WTF?! Adele Not Streaming New Album ’25’ on Any Platform

Adele’s inevitable mega-hit new album 25 arrives tomorrow, but the hotly anticipated record will not be released on streaming services such as Spotify and Apple Music. The singer was reportedly personally involved in the decision.

The New York Times reports:

With less than 24 hours before the album’s release on Friday, the major digital services have been told that “25” will not be made available for streaming, according to three people with direct knowledge of the plans for the release. The album is being released by Columbia Records in the United States, and by an independent, XL Recordings, in Europe and most of the rest of the world.

25 marks Adele’s first release in nearly five years, and she damn near stopped time with the single “Hello,” when she threw down some bad high school poetry on a Zack Morris phone, apologizing to a guy for screwing him over. The song sold more than 1.1 million copies in the United States in its first week, and the video was watched half a billion times. Likewise, Billboard magazine reported late Wednesday that music executives expect the album to sell about 2.5 million copies in its first-week run.

But guess what? We live in 2015. If it’s not convenient, nobody cares. Cars are being made without CD players. Computers often don’t come with disc drives. Where does that leave the precocious standout in the land of overhyped zirconia actually playing the game? Adele will undoubtedly sell a trillion copies of her album, but she exists in a silo of selfish motives. The modern conversation revolves around streaming; which services are best, which are terrible, and what’s coming next. Know what nobody anywhere is talking about? How to get the scratches out of our CDs, or how to keep our Discman from skipping when we’re on the go.

Because that shit is from the past. When was the last time you bought a CD? I genuinely can’t remember, outside of financially affectionate support for bands whose shows I attend. I don’t need CDs any more than I need cassette tapes – and in fact, I celebrated the demise of those overpriced, impossibly fragile coasters-in-wait. Meanwhile, we’re seeing an exploding resurgence of vinyl appreciation, due in no small part to Jack White’s Wonkaesque approach to reviving the craft, packing his own Lazaretto album with a dizzying amount of tricks and secrets.

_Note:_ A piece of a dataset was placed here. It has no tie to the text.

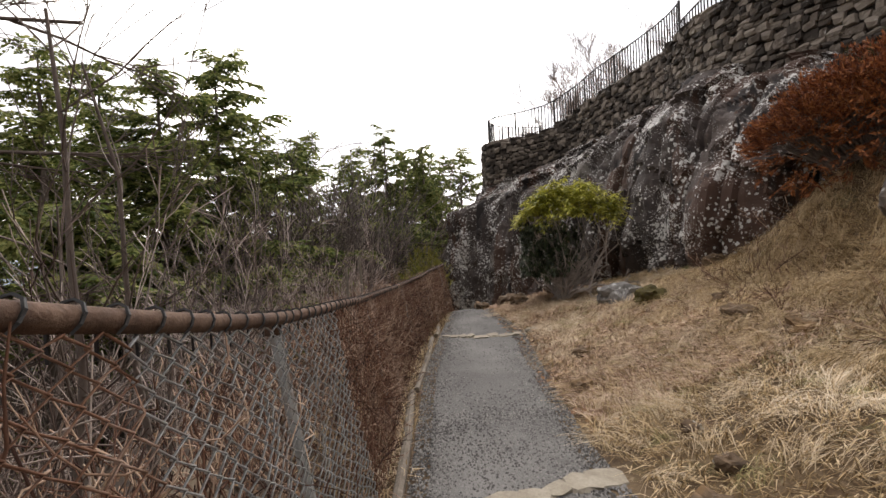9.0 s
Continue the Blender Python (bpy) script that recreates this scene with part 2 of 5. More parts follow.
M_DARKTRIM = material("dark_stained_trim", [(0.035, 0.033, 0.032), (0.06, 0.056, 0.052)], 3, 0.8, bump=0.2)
M_GREYTRIM = material("grey_painted_cast_trim", [(0.10, 0.098, 0.092), (0.16, 0.155, 0.145)], 2, 0.85, bump=0.2)
M_TILE = material("red_clay_roof_tile", [(0.085, 0.034, 0.024), (0.17, 0.070, 0.045), (0.25, 0.12, 0.08)], 3, 0.85, bump=0.3, per_piece=0.4)
M_IRON = material("black_wrought_iron", [(0.014, 0.014, 0.015), (0.03, 0.028, 0.027)], 9, 0.55, 0.3, bump=0.2)
M_RUST = material("rusted_steel_pipe", [(0.045, 0.024, 0.016), (0.095, 0.052, 0.032), (0.20, 0.13, 0.09)], 7, 0.85, 0.2, bump=0.5, fine=60)
M_WIRE = material("rusty_chain_link_wire", [(0.13, 0.052, 0.030), (0.28, 0.150, 0.095), (0.58, 0.48, 0.41)], 2.2, 0.8, 0.3, bump=0.0, fine=20)
M_GALV = material("grey_galvanised_post", [(0.20, 0.215, 0.215), (0.42, 0.43, 0.42), (0.20, 0.11, 0.065)], 5, 0.6, 0.3, bump=0.2)
M_WOOD = material("weathered_grey_board", [(0.16, 0.14, 0.12), (0.28, 0.255, 0.225), (0.38, 0.355, 0.32)], 2.2, 0.88, bump=0.7, fine=22, stretch=(9, 9, 0.8), distort=1.2)
M_TIMBER = material("old_landscape_timber", [(0.085, 0.068, 0.052), (0.18, 0.150, 0.118), (0.28, 0.245, 0.20)], 5, 0.9, bump=0.6, fine=40)
M_STEP = material("worn_stone_step", [(0.14, 0.105, 0.075), (0.24, 0.185, 0.13), (0.33, 0.27, 0.20)], 3, 0.9, bump=0.5, fine=40)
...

We want convenience, not a hundred-plus mb’s clogging our already-bogged devices. It’s hardly the first time an artist has chosen to opt out of the streaming ecosystem – Neil Young tried to force us to buy his Pono musical Toblerone by pulling all of his work from streaming. Radiohead/Atoms For Peace frontman Thom Yorke has called Spotify and the like “bad for new music,” and went on to reportedly make upwards of $24 million from the BitTorrent release of his Tomorrow’s Modern Boxes album.

And then there’s Taylor Swift, of course. She got into a trash-talk throwdown with Spotify, then called out Apple Music for royalties shenanigans. She eventually made amends with the latter, agreeing to stream her smash 1989 album on their service. And therein lies the difference. Swift and even Yorke were willing to find a compromise in order to give their fans what they want.

What purpose does Adele’s streaming stonewall serve?